Gothic romance set in the 20th century
Cassandra, 17, writes in her journal of her oddball 20th century family living in an old English castle house that is connected to a remnant of a 600 year-old castle.
The family has no money, no jobs or income, not even towels or electricity, yet they sit around all day making Big Decisions such as whether or not to sip cocoa or tea that day. For excitement they argue as to whether men look better in beards or not.
The patriarch of the family wrote a book once, but now just reads mysteries and does crosswords 24x7 in candlelight in his gatehouse room. Topaz, 29, his second wife, is a former artist's model who likes to take nude walks in the moonlight (but modestly wearing her boots, of course), and for some reason seems worried about losing her prize of a husband. Older sister, Rose, 21, sits around all day doing absolutely nothing except looking beautiful/enchanting/ravishing. A yardhand, Stephen, seems to be the sole character with a heart and a working income, but he is looked down as inferior by the layabout sisters and is not considered to be a marriageable prospect. There is periodic excitement in the house like when the librarian stops by with new books (hooray!!!) or the vicar drops in for a chat. Occasionally there is tremendous drama as when Cassandra takes the wrong purse to a restaurant and can't pay for her dinner.
While sitting around doing nothing all day the sisters like to fantasize wondering what might happen if two rich eligible young bachelors might accidentally appear on their doorstep. And, then .. You'll hear Great Thoughts like, "Getting a trousseau is such hard work," and you'll encounter activities all readers can relate to such as swimming in a moat. And, there's a ridiculously unbelievable comic scene involving a fur coat mistaken for a live bear.
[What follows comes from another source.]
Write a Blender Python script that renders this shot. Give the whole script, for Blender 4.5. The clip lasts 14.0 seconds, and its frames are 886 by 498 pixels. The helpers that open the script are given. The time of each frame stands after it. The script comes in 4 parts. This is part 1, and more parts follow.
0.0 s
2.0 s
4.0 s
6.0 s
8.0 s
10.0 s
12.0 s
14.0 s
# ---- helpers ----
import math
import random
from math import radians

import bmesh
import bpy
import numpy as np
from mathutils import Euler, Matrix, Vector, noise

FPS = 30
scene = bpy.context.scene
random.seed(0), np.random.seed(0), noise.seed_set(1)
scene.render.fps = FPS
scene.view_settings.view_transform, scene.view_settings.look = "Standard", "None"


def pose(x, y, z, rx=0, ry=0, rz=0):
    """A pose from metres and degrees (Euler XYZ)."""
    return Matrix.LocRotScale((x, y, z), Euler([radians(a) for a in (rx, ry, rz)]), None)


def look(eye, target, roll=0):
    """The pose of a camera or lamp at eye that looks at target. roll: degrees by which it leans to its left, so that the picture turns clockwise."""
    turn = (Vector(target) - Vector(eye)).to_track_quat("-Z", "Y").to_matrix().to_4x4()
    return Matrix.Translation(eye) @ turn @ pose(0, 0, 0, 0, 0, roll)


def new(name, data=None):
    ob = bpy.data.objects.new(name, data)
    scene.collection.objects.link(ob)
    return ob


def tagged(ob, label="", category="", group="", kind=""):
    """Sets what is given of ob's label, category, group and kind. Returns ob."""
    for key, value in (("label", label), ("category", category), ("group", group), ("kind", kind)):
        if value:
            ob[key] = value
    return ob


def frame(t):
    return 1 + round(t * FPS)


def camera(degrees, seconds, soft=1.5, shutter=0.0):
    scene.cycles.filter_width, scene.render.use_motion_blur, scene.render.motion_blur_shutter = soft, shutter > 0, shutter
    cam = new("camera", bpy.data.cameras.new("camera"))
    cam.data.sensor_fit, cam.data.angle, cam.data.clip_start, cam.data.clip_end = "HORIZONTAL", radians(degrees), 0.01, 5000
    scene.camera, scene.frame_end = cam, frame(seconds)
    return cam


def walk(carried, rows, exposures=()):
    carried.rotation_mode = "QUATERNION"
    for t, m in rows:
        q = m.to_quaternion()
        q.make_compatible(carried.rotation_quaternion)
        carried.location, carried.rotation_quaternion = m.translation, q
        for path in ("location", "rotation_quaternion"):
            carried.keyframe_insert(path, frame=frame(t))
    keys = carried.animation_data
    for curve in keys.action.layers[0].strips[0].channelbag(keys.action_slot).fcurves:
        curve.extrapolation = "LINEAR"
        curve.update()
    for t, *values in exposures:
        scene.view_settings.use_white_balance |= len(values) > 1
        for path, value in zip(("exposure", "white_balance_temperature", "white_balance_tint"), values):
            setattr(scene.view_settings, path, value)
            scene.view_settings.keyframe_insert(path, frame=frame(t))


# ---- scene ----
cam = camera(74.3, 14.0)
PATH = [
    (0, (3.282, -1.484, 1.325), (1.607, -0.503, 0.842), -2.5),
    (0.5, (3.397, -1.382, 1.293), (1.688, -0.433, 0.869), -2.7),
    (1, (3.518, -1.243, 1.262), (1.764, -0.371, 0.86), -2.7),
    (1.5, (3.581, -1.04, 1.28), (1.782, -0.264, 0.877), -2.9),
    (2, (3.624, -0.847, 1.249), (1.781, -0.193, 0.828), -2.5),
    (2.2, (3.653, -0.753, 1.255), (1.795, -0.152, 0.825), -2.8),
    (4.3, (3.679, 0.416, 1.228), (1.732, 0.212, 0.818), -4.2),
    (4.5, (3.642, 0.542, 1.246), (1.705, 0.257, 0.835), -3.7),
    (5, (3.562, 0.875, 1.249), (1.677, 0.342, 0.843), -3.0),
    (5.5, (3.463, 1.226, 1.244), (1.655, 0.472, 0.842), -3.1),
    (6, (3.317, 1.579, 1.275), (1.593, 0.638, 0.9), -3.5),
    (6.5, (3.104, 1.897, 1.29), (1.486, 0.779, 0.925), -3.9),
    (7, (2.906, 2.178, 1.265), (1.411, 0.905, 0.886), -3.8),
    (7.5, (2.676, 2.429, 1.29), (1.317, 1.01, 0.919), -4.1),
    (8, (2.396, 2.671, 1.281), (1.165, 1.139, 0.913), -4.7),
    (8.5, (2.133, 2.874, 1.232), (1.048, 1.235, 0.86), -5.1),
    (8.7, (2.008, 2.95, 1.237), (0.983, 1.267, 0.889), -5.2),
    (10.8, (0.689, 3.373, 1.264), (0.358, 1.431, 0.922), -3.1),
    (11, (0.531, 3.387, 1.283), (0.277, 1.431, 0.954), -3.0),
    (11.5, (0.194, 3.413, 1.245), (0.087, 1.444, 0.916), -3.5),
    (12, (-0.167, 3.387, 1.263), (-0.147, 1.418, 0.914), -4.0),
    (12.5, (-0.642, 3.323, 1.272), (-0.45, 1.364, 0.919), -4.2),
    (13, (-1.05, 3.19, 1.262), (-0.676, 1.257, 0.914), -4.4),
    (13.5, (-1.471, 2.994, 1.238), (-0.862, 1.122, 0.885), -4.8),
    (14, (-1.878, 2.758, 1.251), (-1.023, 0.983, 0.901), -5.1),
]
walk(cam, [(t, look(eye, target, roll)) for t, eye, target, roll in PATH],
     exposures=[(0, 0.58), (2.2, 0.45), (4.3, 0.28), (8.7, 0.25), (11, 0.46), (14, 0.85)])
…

Added to the melange of ennui and inertia is the author's pretentiousness, with 17 year-old Cassandra making references throughout her journal to Jane Austen, the Bronte sisters, Leo Tolstoy, great poets, and other classic authors. The dogs in the book are Abelard and Heloise. Pretentious, moi?
I will say, though, that although the characters and plot are boring, and the story line (will the man I love love me?), the author does occasionally put together a nicely written passage describing scenery or moonlight. And, in terms of the reader, Jenny Agutter is outstanding -- too bad her talents are wasted on this tripe. The problem with audio books is that when you encounter a book as vapid as this, you can't skim along any faster than the book reads.
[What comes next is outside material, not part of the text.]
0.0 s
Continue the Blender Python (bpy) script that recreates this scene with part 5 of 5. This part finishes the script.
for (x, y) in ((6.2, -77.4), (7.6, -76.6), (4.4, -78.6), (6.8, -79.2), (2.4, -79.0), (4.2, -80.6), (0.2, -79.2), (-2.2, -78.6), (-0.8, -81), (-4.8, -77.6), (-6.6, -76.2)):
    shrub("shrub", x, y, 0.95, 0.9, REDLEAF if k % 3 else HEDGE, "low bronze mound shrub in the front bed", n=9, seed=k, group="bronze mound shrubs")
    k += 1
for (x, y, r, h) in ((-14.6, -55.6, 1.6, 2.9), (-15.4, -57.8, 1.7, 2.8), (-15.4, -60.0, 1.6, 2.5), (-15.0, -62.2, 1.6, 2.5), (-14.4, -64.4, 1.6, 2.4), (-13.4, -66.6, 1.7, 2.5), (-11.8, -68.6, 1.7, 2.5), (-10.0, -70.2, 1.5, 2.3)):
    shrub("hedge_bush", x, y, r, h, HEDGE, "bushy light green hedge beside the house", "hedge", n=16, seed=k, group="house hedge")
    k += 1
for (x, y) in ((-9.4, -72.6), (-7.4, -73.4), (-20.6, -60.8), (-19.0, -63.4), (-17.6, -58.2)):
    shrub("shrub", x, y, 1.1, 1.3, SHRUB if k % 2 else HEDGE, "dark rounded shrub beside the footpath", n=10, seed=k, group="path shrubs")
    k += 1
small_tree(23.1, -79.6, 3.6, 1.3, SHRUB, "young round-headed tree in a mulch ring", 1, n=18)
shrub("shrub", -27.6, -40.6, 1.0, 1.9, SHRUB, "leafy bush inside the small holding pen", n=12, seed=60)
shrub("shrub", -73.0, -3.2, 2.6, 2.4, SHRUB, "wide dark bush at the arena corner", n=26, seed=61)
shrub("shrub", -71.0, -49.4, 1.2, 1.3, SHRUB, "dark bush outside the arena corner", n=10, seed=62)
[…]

I recommend this book to a) people looking for Prince Charming, b) those who need a Jane Austen-lite fix, and c) men in solitary confinement with absolutely nothing else to do. 12 hours of listening to vacuous people doing absolutely nothing except trying to understand and catch the opposite sex is a bit too much excitement for this reader.
PS. If you think I might not enjoy this genre, I love the books by Jane Austen, and Charlotte and Emily Bronte.